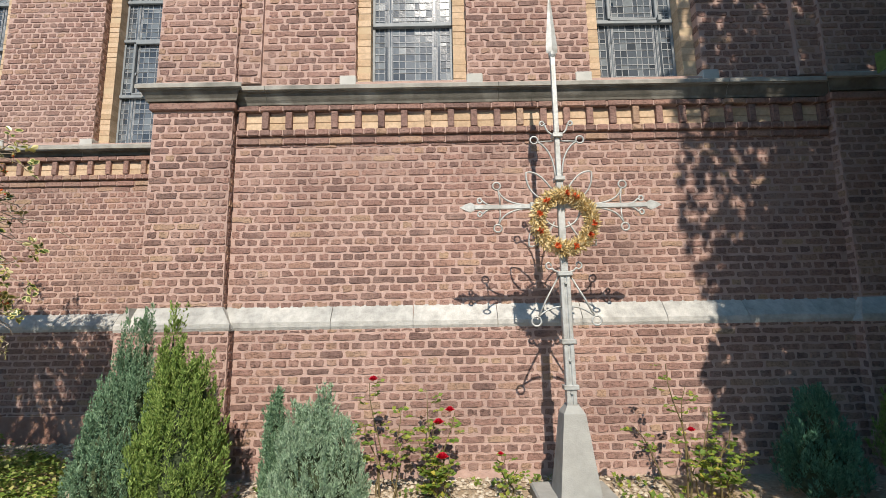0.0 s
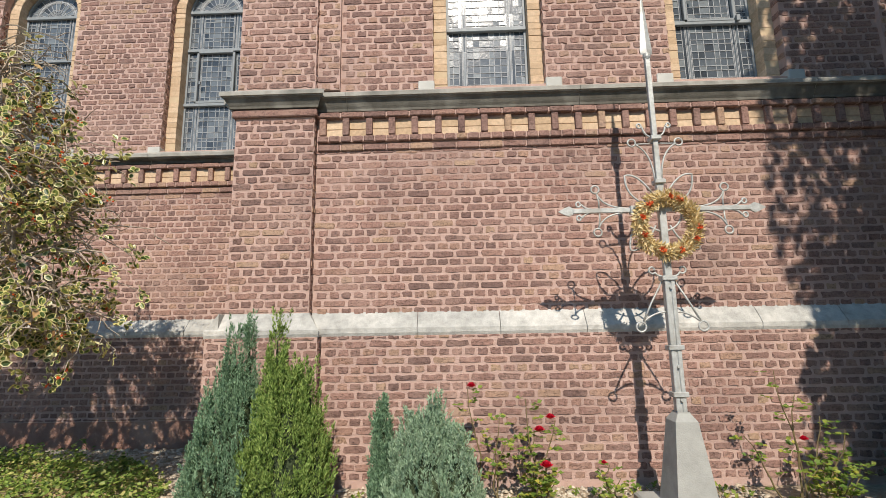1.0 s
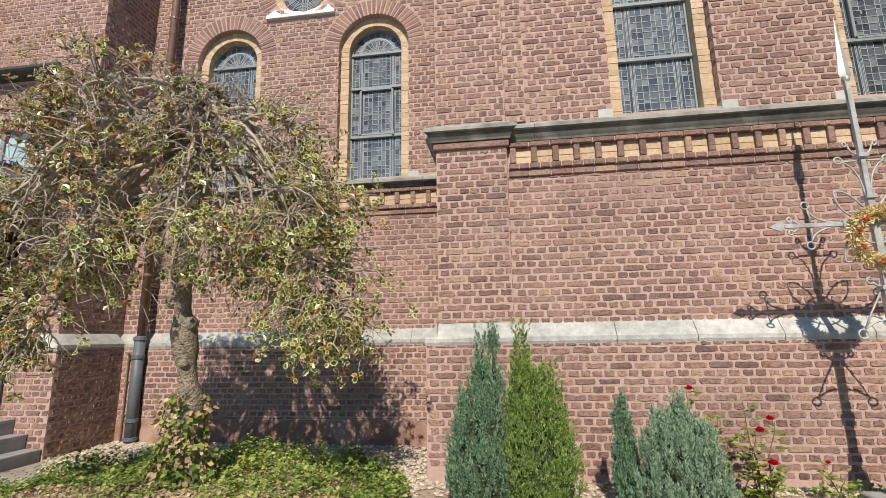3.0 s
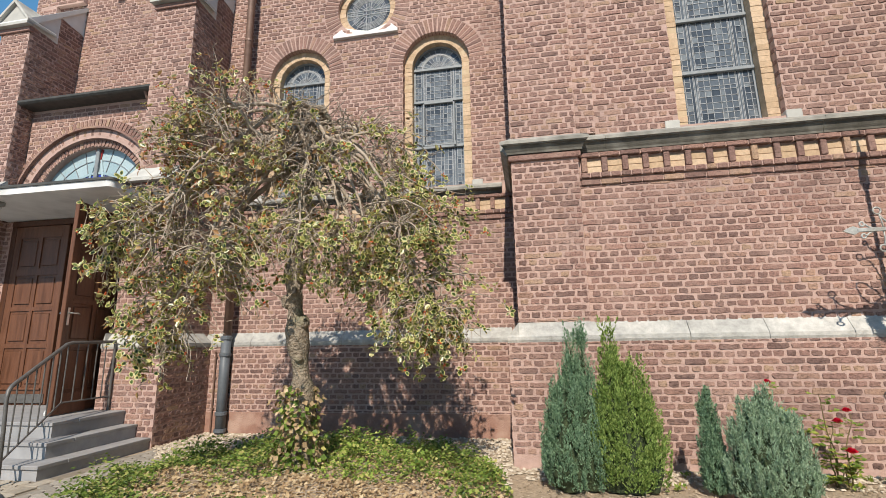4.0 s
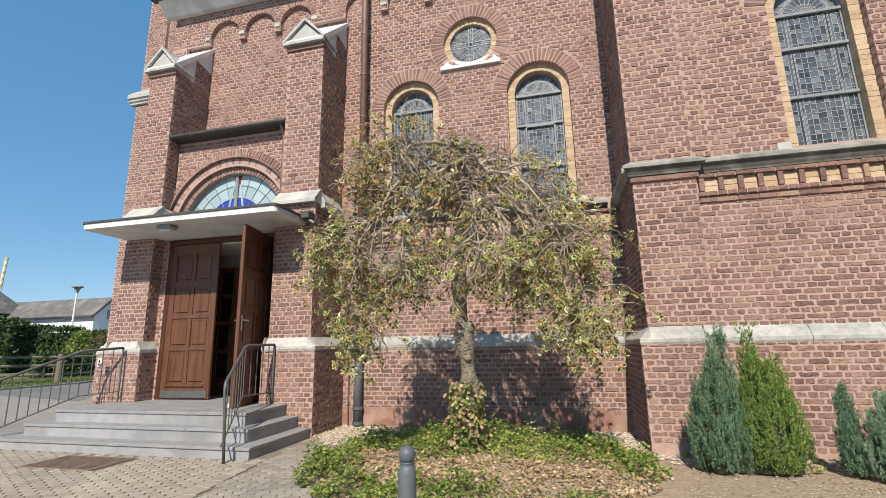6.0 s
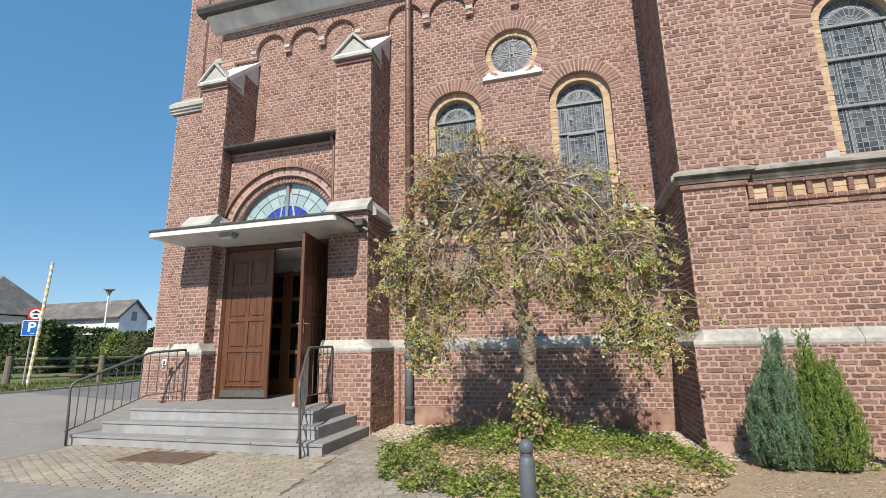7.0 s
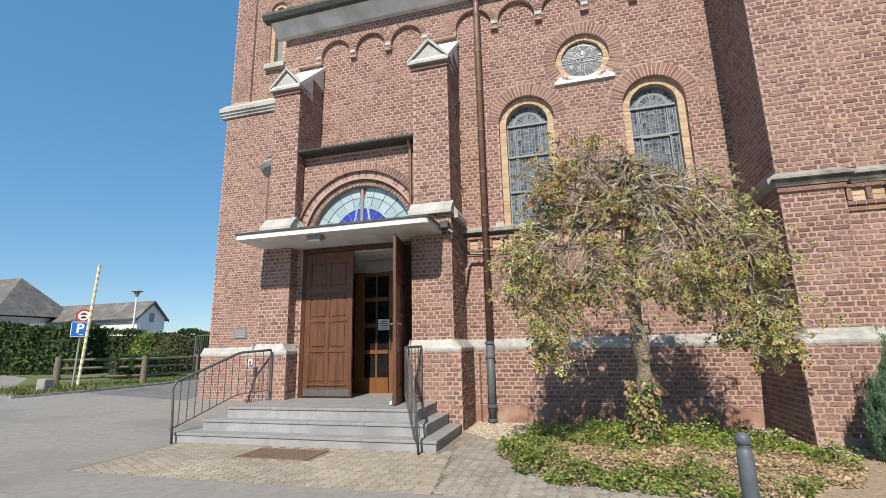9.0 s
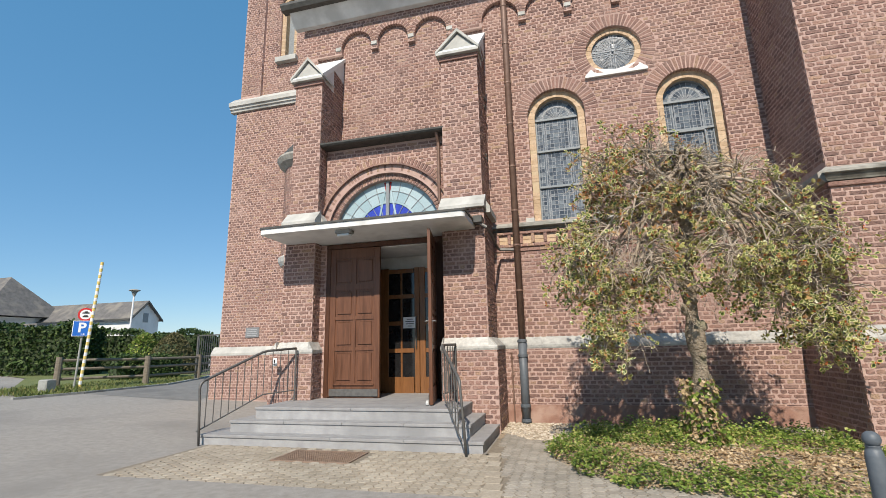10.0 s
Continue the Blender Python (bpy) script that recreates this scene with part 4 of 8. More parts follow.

CHALLENGE: Omit pictures; set down the rest of the material word for word.

SOLUTION TO THIS PROBLEM:
0.0 s
1.0 s
3.0 s
4.0 s
6.0 s
7.0 s
9.0 s
10.0 s
Continue the Blender Python (bpy) script that recreates this scene with part 4 of 8. More parts follow.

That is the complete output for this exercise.